Dawn sees that as their strength. “We have the blessing of absolutely loving what we do. So it is a passion project ... but we’ve never regretted it.”
That is clear. Duress might have fuelled those initial years, but passion has kept them reinventing the wheel.
Bibliosmia is the word used to describe the smell of books – the unique, addictive aroma of the chemical compounds in paper breaking down. It comes from new and old copies, though the latter may be more potent.
Hamish and Dawn have been working hard to grow the sections of the store dedicated to rare and vintage books. These are antiques and genuine collectibles, with price tags to match.
The most valuable book they’ve acquired was an edition of William Blake’s The Book of Job. “We had it on consignment, but it didn’t sell ... the asking price was $150,000,” Dawn says.
The antiquarian side of the business is Dawn’s forte. She undertook specialist study in the US, and set up The Archives Fine Book Collecting Prize – the only one of its kind in Australia.

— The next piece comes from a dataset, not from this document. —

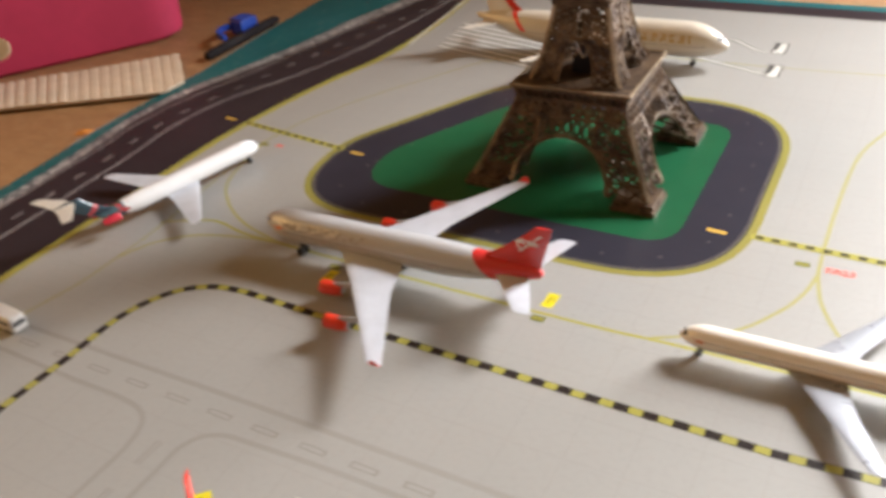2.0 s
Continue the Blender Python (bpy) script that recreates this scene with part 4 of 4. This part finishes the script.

“We’ve followed our bliss, basically,” she says. “My interests led me into antiquarian [books] and collectibles, which led me into thinking about establishing the prize.”
Hamish has the less glamorous but equally important task of cataloguing the store’s collection and growing its online presence. “We have a couple of thousand that are searchable now. I’m hoping by the end of the year it’ll be more like 10,000.”
The story of Archives Fine Books and its owners, Dawn and Hamish, is far from finished. But a satisfying end, to this chapter at least, is to call it destiny. It was their fate to find each other and end up here – at least that’s how a bestseller would have it written.
“Everything we’ve done, no matter how diverse and how unusual, we can actually draw on for what we do here,” Dawn says.
Hamish agrees. “Every single thing I was ever interested in or obsessed with or went on a tangent down – all of it comes into this job.”